Other development work centres durational plans. A major project Gaada is currently working on is Future Site. We are collaborating with Turner Prize-winning design and architecture collective Assemble to create a new space for making and experiencing visual art in Shetland.

I listen out for the small plane travelling to Fair Isle, punctuating both the morning and afternoon when the weather allows. These rhythms of island life root our work at Gaada in place. I love to channel my energy, time, and intrigue into this organisation each day, and by doing so, develop the support structures necessary for Shetland artists to thrive – myself included!

What do you do after work?

Depending on upcoming deadlines, I will spend the evening in my home studio making artwork.
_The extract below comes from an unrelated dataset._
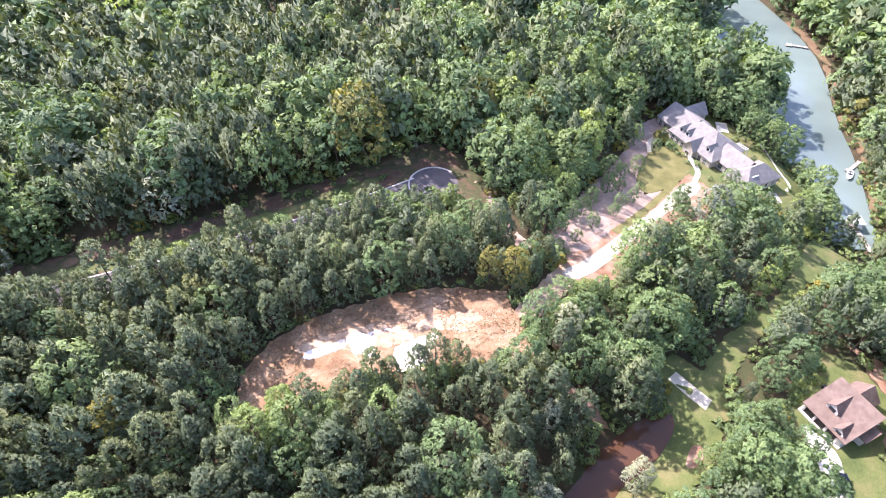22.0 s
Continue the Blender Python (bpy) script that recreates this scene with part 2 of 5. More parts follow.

In my art practice, I use physical and digital space to make performances, paintings and textiles that are rooted in island life.

I am interested in engaging audiences in a durational and experiential way, and critically play with access to – and dissemination of – contemporary art practice.

Vivian Ross-Smith in her studio

Vivian Ross-Smith in her studio

My head space, however, comes in the form of knitting and sewing, and I constantly have projects on the go. I love to follow the instructions of a pattern, indulging in someone else's design, unearthing how they have constructed an idea and problem-solved a shape or pattern.

I have somewhat of an obsessive personality, so when I like something I will spend full days diving deep into it, and find it difficult to pull my focus and head away to other things. Not good for sleep but great for the fact that I always have something homemade to wear or give as presents!

Carrying out the role of maker is where I feel most comfortable.